## MATERIAL FOR THIS TASK:
──────────

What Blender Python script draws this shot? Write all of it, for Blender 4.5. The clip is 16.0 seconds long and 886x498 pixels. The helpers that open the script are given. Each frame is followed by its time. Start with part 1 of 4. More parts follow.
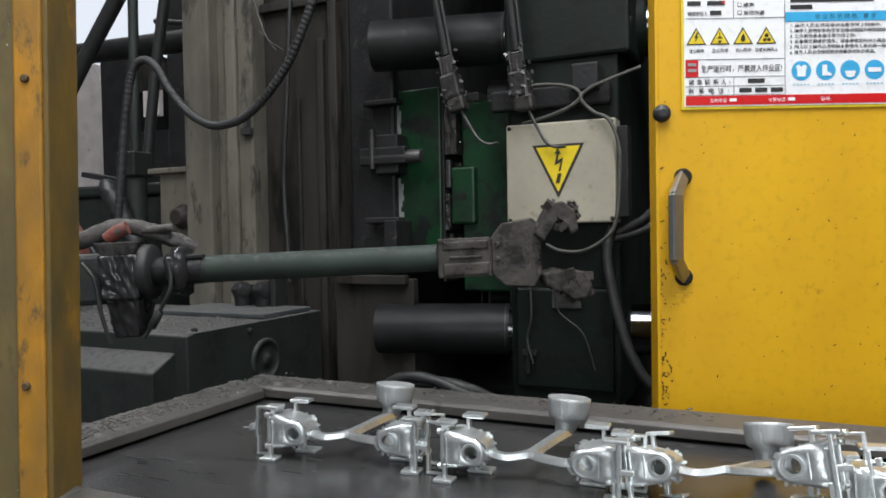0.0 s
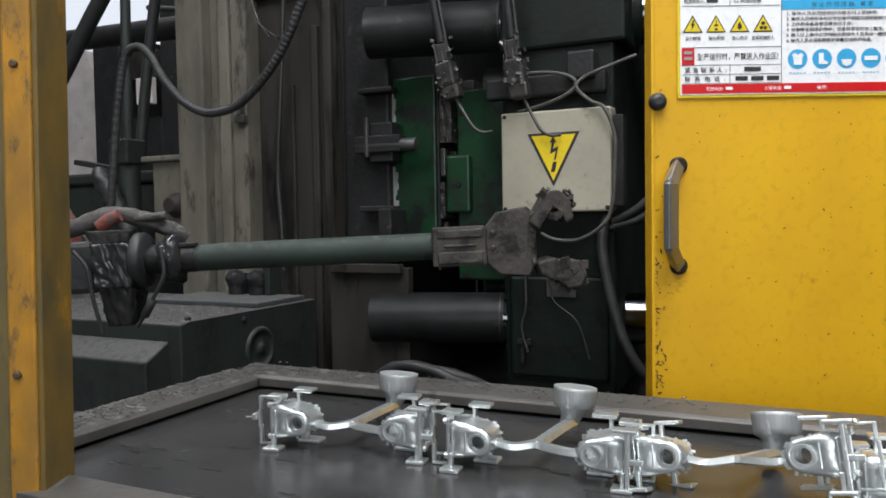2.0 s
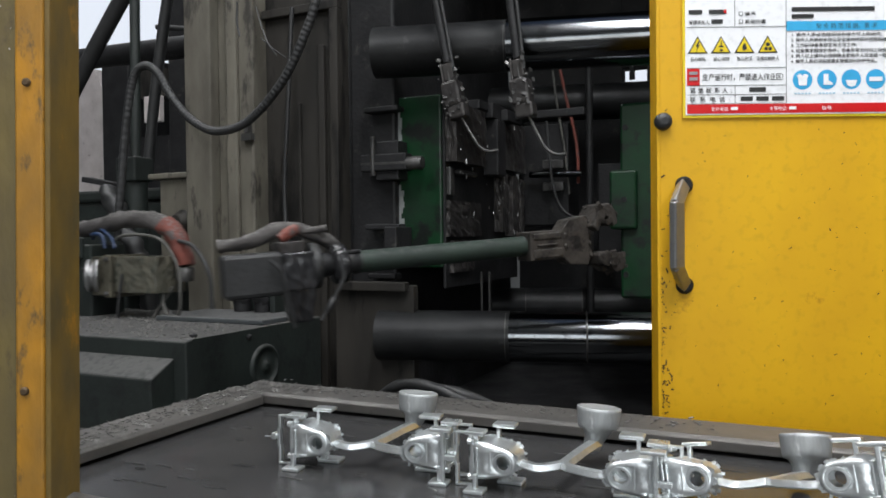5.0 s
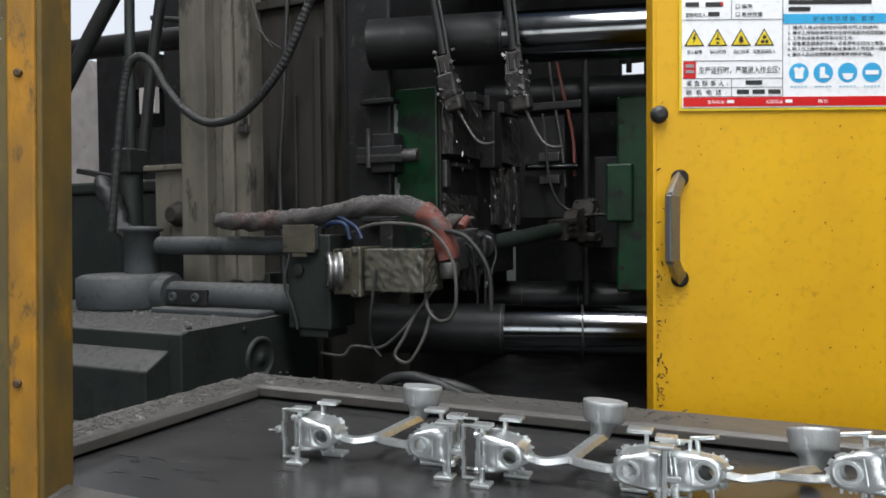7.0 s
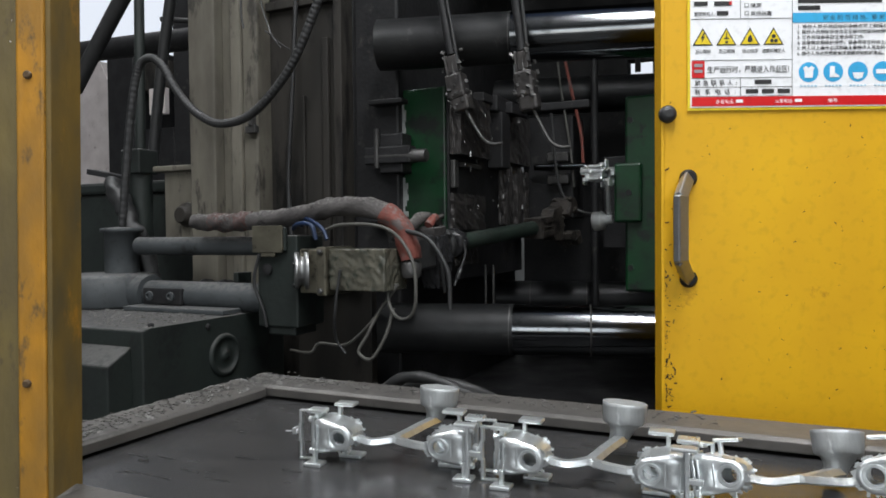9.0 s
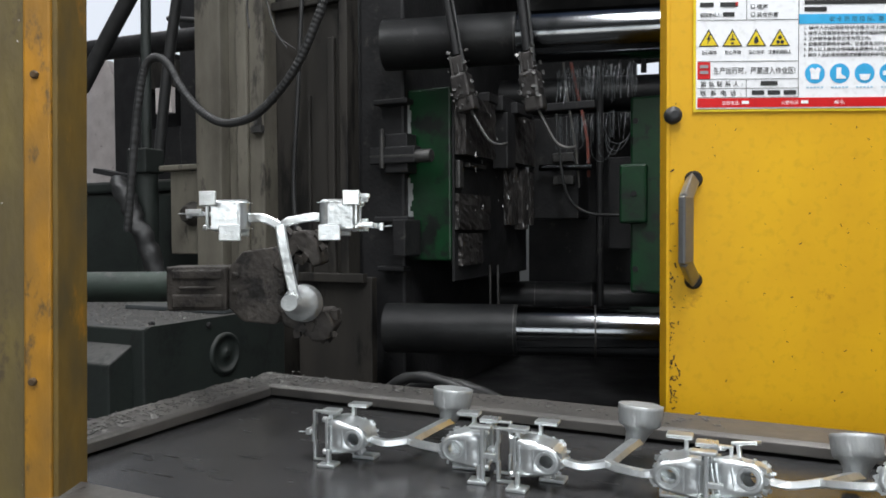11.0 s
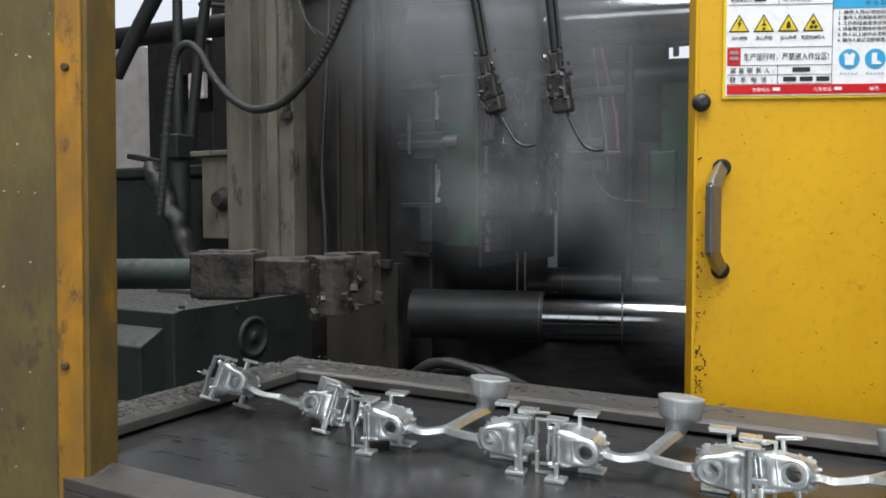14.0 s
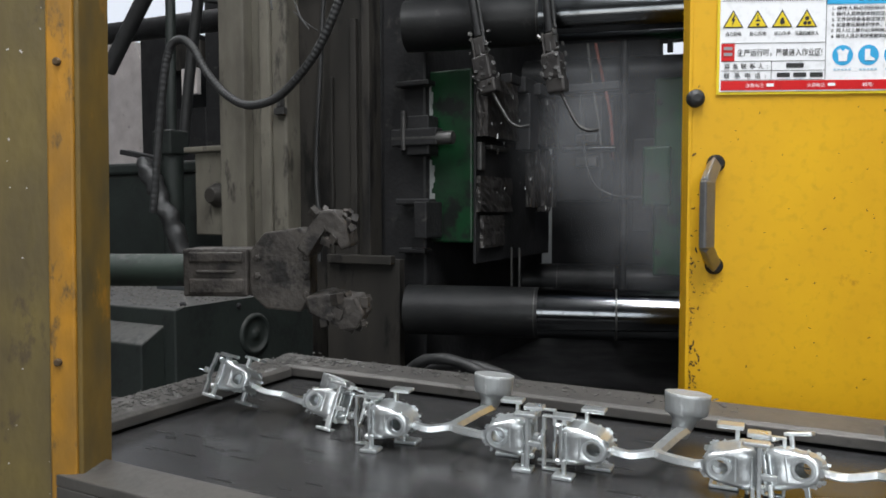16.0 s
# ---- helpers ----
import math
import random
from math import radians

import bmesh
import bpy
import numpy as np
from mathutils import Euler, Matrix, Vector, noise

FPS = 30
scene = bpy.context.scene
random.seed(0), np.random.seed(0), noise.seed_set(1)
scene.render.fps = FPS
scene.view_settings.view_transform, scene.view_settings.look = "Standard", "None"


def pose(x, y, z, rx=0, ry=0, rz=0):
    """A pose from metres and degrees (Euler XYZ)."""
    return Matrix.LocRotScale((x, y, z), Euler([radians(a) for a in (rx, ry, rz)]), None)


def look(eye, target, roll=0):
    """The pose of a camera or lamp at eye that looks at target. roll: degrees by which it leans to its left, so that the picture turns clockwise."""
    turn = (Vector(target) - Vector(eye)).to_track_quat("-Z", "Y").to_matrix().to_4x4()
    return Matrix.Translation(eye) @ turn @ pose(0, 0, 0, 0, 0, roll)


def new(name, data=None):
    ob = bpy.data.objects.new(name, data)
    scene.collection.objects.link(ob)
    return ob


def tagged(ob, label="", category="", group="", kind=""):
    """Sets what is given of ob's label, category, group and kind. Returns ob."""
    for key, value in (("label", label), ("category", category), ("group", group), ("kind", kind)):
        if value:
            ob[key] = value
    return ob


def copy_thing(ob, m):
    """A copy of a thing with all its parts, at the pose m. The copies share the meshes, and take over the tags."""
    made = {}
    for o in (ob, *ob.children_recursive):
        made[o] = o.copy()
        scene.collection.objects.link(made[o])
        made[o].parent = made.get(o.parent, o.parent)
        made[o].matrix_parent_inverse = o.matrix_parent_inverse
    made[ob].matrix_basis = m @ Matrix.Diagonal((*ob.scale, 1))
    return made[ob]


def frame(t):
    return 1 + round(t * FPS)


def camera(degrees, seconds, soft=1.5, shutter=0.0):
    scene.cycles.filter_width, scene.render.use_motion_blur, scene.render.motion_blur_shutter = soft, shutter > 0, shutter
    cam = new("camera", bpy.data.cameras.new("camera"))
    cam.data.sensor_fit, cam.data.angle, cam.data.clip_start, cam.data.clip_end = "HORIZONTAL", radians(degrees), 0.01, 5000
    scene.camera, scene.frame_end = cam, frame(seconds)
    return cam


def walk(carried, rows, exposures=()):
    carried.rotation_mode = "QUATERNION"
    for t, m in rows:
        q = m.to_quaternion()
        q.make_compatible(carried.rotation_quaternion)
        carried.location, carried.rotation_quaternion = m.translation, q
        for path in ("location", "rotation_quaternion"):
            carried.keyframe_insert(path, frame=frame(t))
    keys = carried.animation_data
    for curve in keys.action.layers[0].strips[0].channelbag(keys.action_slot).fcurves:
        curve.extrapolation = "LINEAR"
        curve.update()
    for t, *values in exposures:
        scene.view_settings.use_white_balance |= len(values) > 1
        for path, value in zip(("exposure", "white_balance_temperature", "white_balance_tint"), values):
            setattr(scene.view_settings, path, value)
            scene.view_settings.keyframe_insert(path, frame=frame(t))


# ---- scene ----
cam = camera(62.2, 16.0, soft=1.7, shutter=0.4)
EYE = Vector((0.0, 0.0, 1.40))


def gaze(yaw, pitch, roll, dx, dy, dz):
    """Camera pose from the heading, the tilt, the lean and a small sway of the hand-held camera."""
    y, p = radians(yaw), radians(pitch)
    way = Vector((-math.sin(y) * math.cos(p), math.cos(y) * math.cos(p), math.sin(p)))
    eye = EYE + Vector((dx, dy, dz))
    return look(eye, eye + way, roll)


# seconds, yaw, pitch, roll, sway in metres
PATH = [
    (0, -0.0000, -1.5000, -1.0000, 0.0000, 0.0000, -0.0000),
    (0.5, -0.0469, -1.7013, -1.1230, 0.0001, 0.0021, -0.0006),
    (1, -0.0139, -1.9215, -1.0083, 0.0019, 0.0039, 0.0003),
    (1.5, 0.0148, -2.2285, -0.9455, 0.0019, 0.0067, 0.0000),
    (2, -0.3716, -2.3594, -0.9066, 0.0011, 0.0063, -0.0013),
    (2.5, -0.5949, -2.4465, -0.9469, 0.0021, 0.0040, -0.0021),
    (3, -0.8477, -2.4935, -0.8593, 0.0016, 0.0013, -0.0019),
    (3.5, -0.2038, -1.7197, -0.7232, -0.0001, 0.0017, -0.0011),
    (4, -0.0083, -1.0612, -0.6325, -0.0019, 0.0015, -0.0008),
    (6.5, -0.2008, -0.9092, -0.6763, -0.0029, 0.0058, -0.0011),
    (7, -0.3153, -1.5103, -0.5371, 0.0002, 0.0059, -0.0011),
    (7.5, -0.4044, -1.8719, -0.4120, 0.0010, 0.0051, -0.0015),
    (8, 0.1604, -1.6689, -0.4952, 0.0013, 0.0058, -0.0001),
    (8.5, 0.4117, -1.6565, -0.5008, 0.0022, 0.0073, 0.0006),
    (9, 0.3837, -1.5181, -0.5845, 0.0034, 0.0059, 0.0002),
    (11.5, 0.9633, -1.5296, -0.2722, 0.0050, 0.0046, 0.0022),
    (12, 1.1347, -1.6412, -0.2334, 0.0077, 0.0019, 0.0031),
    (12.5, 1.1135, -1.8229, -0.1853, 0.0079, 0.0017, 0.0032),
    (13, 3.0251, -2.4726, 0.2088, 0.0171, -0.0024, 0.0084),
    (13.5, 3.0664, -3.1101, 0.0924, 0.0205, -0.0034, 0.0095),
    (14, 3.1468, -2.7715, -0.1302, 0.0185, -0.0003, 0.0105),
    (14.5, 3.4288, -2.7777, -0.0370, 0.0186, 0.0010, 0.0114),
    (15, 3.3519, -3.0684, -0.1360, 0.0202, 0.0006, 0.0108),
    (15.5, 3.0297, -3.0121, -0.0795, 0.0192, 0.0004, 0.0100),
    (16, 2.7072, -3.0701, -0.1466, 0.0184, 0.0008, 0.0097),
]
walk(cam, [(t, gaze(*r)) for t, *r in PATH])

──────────

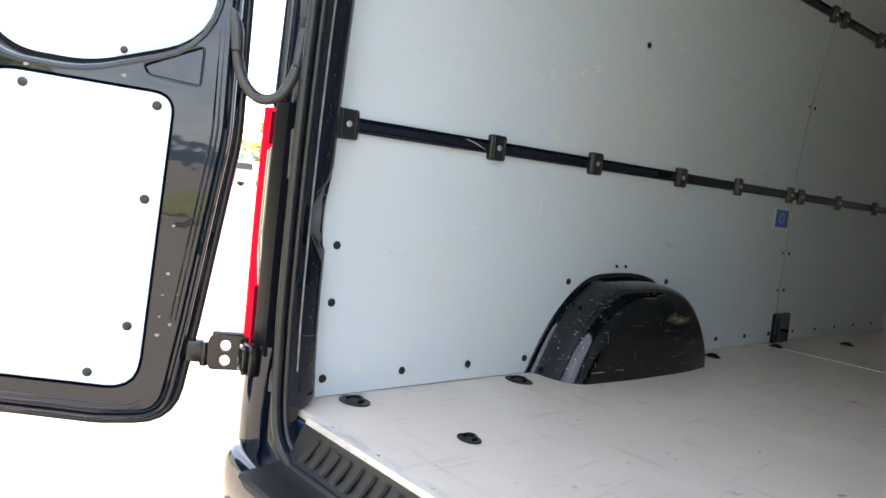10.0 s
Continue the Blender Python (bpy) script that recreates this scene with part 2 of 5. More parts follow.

──────────

## REQUEST:
Skip the pictures. Set down only the lines from the one containing "What Blender Python" through the one containing "made[ob].matrix_basis = m", exactly as they appear, ends included.

## EXERCISE RESULT:
What Blender Python script draws this shot? Write all of it, for Blender 4.5. The clip is 16.0 seconds long and 886x498 pixels. The helpers that open the script are given. Each frame is followed by its time. Start with part 1 of 4. More parts follow.
0.0 s
2.0 s
5.0 s
7.0 s
9.0 s
11.0 s
14.0 s
16.0 s
# ---- helpers ----
import math
import random
from math import radians

import bmesh
import bpy
import numpy as np
from mathutils import Euler, Matrix, Vector, noise

FPS = 30
scene = bpy.context.scene
random.seed(0), np.random.seed(0), noise.seed_set(1)
scene.render.fps = FPS
scene.view_settings.view_transform, scene.view_settings.look = "Standard", "None"


def pose(x, y, z, rx=0, ry=0, rz=0):
    """A pose from metres and degrees (Euler XYZ)."""
    return Matrix.LocRotScale((x, y, z), Euler([radians(a) for a in (rx, ry, rz)]), None)


def look(eye, target, roll=0):
    """The pose of a camera or lamp at eye that looks at target. roll: degrees by which it leans to its left, so that the picture turns clockwise."""
    turn = (Vector(target) - Vector(eye)).to_track_quat("-Z", "Y").to_matrix().to_4x4()
    return Matrix.Translation(eye) @ turn @ pose(0, 0, 0, 0, 0, roll)


def new(name, data=None):
    ob = bpy.data.objects.new(name, data)
    scene.collection.objects.link(ob)
    return ob


def tagged(ob, label="", category="", group="", kind=""):
    """Sets what is given of ob's label, category, group and kind. Returns ob."""
    for key, value in (("label", label), ("category", category), ("group", group), ("kind", kind)):
        if value:
            ob[key] = value
    return ob


def copy_thing(ob, m):
    """A copy of a thing with all its parts, at the pose m. The copies share the meshes, and take over the tags."""
    made = {}
    for o in (ob, *ob.children_recursive):
        made[o] = o.copy()
        scene.collection.objects.link(made[o])
        made[o].parent = made.get(o.parent, o.parent)
        made[o].matrix_parent_inverse = o.matrix_parent_inverse
    made[ob].matrix_basis = m @ Matrix.Diagonal((*ob.scale, 1))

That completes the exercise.